Wednesday, October 19, 2016

Grocery deflation reaches 10-month mark


Rather "the oil monopoly rent was just too damn high!"

Still current evidence of monopoly rent removal working its way thru the US food chain at the retail level.

Bearish interest rates (to them) short term...





3 comments:

Rich said...

Matt,

Can you elaborate on this a little more?

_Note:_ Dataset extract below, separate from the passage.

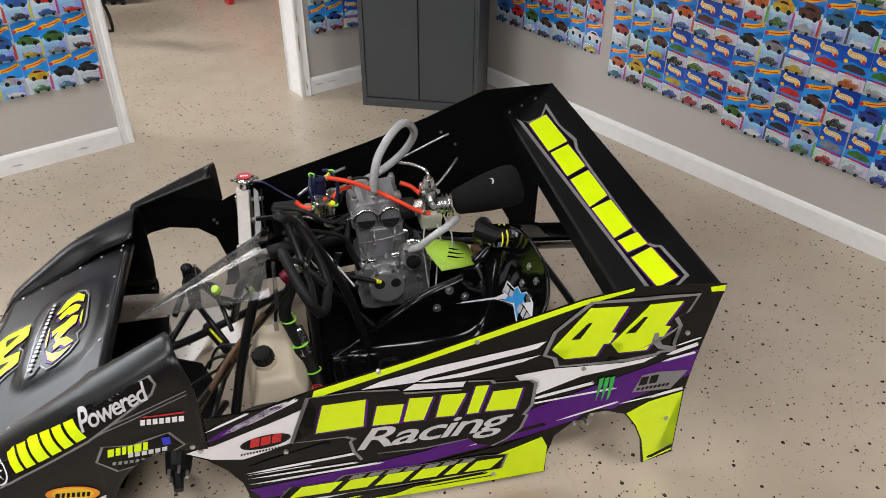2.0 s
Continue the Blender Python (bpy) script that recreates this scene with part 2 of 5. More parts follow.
def epoxy_floor():
    """Tan garage epoxy with sparse dark and pale flakes, wear, faint stains and a grey patch."""
    m = material("floor_epoxy", (0.465, 0.39, 0.30), 0.24, grain=6, vary=0.05, blotch=0.8, coat=0.25)
    nt, b = m.node_tree, m.node_tree.nodes["Principled BSDF"]
    co = nt.nodes.new("ShaderNodeTexCoord")
    source = b.inputs["Base Color"].links[0].from_socket

    def flakes(scale, chance, size, seed):
        mp = node(m, "ShaderNodeMapping", Location=(seed, seed * 2.3, 0))
        nt.links.new(co.outputs["Object"], mp.inputs["Vector"])
        warp = node(m, "ShaderNodeTexNoise", Scale=160.0)
        nt.links.new(mp.outputs[0], warp.inputs["Vector"])
        off = nt.nodes.new("ShaderNodeVectorMath")
        off.operation = "SCALE"
        off.inputs["Scale"].default_value = 0.006
        nt.links.new(warp.outputs["Color"], off.inputs[0])
        moved = nt.nodes.new("ShaderNodeVectorMath")
        nt.links.new(mp.outputs[0], moved.inputs[0])
        nt.links.new(off.outputs[0], moved.inputs[1])
        vo = node(m, "ShaderNodeTexVoronoi", Scale=scale)
        vo.voronoi_dimensions = "2D"
        nt.links.new(moved.outputs[0], vo.inputs["Vector"])
        sep = nt.nodes.new("ShaderNodeSeparateColor")
        nt.links.new(vo.outputs["Color"], sep.inputs[0])
        crowd = node(m, "ShaderNodeTexNoise", Scale=1.6, Detail=2.0)
        nt.links.new(mp.outputs[0], crowd.inputs["Vector"])
        lim = nt.nodes.new("ShaderNodeMath")
        lim.operation = "MULTIPLY_ADD"
        lim.inputs[1].default_value, lim.inputs[2].default_value = chance * 5, -chance * 1.5
        nt.links.new(crowd.outputs["Fac"], lim.inputs[0])
        here = nt.nodes.new("ShaderNodeMath")
        here.operation = "LESS_THAN"
        nt.links.new(sep.outputs[0], here.inputs[0])
        nt.links.new(lim.outputs[0], here.inputs[1])
        rad = nt.nodes.new("ShaderNodeMath")
        rad.operation = "MULTIPLY_ADD"
        rad.inputs[1].default_value, rad.inputs[2].default_value = size, size * 0.35
        nt.links.new(sep.outputs[1], rad.inputs[0])
        near = nt.nodes.new("ShaderNodeMath")
        near.operation = "LESS_THAN"
        nt.links.new(vo.outputs["Distance"], near.inputs[0])
        nt.links.new(rad.outputs[0], near.inputs[1])
        both = nt.nodes.new("ShaderNodeMath")
        both.operation = "MULTIPLY"
        nt.links.new(here.outputs[0], both.inputs[0])
        nt.links.new(near.outputs[0], both.inputs[1])
        return both.outputs[0]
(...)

I find your posts on prices/monopolists absolutely fascinating.

Do you see this as a bottom with oil prices picking back up?

Matt Franko said...

Still working its way thru the chain it seems Alexi.... petro has been over $100 here and now it is in the $40 $50 range so it has come down quite a bit... iirc it bottomed in late January 2016 so that is only a few months ago...

Sellers try to hold the line on prices but with the fall in the petroleum costs eventually somebody caves in on price and everybody then has to compete on price so the prices come down as the petro cost savings is realized thru out all of the system hierarchy...

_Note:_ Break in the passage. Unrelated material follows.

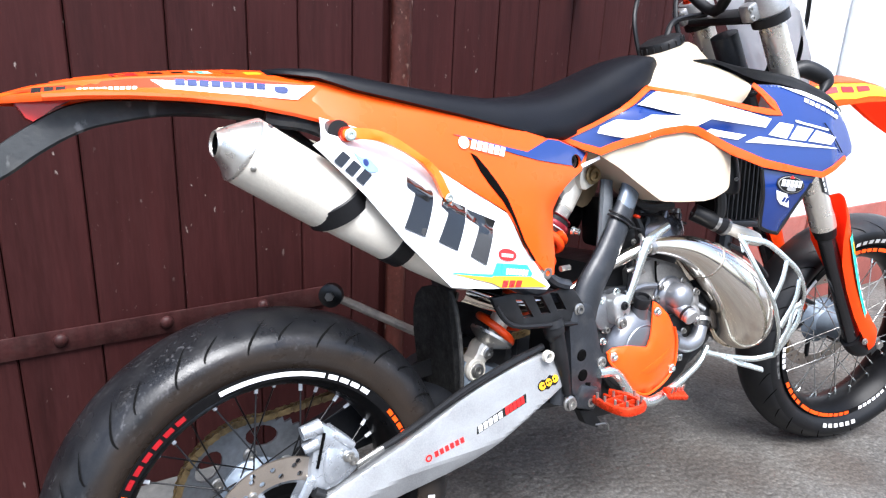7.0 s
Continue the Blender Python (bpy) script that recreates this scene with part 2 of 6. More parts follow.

First its petro then its feedstocks (grains/feeds) then its livestocks (beef/pork/chickens)...

Then it has to work thru the wholesale level and then on to retail level...

EVerybody tries to hold the prices up but it cant last...

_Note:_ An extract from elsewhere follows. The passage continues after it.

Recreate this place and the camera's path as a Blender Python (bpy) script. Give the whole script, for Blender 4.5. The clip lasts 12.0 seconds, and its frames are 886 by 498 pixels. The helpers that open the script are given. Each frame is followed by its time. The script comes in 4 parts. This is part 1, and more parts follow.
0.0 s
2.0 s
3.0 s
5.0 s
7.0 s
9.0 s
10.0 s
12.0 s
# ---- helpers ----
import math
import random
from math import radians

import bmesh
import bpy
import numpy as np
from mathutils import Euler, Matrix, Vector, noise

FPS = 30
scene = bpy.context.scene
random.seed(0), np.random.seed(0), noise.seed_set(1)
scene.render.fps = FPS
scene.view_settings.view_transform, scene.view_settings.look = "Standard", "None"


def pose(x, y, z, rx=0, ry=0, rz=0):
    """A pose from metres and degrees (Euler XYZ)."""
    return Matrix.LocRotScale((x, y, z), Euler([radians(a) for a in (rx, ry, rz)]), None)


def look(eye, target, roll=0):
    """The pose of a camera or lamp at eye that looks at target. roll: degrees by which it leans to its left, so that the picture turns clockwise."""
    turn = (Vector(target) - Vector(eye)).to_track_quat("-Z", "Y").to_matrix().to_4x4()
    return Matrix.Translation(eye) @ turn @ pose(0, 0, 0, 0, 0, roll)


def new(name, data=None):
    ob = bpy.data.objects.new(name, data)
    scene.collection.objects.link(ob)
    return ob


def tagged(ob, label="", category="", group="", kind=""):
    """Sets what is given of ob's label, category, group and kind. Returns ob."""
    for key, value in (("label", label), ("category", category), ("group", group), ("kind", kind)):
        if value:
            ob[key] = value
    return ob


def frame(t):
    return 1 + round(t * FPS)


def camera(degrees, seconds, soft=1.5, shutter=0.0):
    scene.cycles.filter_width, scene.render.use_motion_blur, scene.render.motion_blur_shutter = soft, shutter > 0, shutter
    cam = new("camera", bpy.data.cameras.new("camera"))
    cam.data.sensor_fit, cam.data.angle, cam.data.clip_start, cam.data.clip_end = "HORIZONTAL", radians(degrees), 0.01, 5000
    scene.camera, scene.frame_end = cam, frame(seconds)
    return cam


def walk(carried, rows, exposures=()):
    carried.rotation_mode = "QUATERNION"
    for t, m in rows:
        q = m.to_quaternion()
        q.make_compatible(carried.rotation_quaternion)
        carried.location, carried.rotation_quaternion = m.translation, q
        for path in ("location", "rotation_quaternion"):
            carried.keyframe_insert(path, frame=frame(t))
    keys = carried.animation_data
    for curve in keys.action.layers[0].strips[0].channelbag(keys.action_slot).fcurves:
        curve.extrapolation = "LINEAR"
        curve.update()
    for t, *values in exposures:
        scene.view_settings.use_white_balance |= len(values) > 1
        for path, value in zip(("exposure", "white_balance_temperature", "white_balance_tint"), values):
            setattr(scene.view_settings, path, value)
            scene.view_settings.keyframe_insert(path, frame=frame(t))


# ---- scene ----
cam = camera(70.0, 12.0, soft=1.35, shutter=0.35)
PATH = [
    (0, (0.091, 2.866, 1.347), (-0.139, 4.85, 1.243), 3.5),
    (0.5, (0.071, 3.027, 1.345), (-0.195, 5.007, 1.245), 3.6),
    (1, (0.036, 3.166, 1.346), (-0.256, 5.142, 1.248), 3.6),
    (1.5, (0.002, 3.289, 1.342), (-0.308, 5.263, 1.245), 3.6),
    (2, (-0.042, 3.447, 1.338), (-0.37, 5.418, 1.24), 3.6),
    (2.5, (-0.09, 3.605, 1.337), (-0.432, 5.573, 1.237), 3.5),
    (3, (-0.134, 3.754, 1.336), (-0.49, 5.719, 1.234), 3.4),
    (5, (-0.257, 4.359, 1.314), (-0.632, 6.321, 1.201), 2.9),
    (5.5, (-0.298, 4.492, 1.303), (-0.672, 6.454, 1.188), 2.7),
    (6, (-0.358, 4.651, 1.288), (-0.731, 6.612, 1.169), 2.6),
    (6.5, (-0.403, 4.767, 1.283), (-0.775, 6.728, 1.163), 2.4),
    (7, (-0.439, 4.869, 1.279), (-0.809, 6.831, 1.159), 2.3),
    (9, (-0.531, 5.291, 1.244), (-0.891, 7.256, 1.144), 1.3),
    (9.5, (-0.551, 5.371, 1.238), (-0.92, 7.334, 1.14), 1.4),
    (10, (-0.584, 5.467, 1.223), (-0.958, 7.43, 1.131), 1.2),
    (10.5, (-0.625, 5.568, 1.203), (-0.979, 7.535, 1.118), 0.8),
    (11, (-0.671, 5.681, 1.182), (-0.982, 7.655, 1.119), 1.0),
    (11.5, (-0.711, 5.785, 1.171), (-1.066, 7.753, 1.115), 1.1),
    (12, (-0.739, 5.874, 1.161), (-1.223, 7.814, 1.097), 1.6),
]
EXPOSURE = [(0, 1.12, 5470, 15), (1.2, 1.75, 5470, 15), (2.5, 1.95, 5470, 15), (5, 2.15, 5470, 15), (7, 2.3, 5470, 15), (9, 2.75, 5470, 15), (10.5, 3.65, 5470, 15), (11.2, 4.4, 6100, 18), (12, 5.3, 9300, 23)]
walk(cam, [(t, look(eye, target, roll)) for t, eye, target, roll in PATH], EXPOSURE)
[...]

Retail will be the last to give up on price... so it will eventually bottom with petro imo but it is not synchronized in time domain... it will take some months to effect the different levels of production and sales markups...

The 'monopoly' thing I got from Tom here who got it from Marx.... Tom has the history on Marx as a pioneering economist and apparently Marx thought a lot about the different types of 'rent'.... in this case 'monopoly rents' (ie OPEC)

so we have a monopolist in oil (OPEC) and they had control for a pretty long time then North America increased daily prod. by 6 Mbpd and broke the cartel over 2015 and 2014....

Warren talks about this same thing wrt the early 80's here at the 13:00 minute mark:

https://www.youtube.com/watch?v=ow2zJsACruA

Back then it was increased Nat Gas production this time it was the fracking in NA which increased non-cartel production by 6Mbpd and eventually the oil price broke here in USD terms....

so it bottomed in late Jan and here we are 9 months later and its still working thru up the supply chain... probably almost done...

Here is another video all you can see ex-humans is steel and diesel fuel (both WAAAAY down in price) at work:

https://www.youtube.com/watch?v=sTOF0gEKLQY

"It's harvest time in this little town
Time to bring it on in
Pay the loans down
Fill our diesel tank up
And make another round
"

So steel and diesel prices feed up into just about everything produced...

Oil is in surplus here I do some traveling in the Delaware basin (light crude refining area exclusively.. ie Bakken crude...) and there are just miles of crude carriers all pushed up on semi-abandoned branch lines sitting there for months so oil has really collapsed...

http://mikenormaneconomics.blogspot.com/2016/01/crude-price-rout-continues-in-face-of.html

The lower crude/steel prices eventually lower the prices of the products that depend on them..

Rich said...

Thanks, Matt. Really enlightening and very well explained. I appreciate it.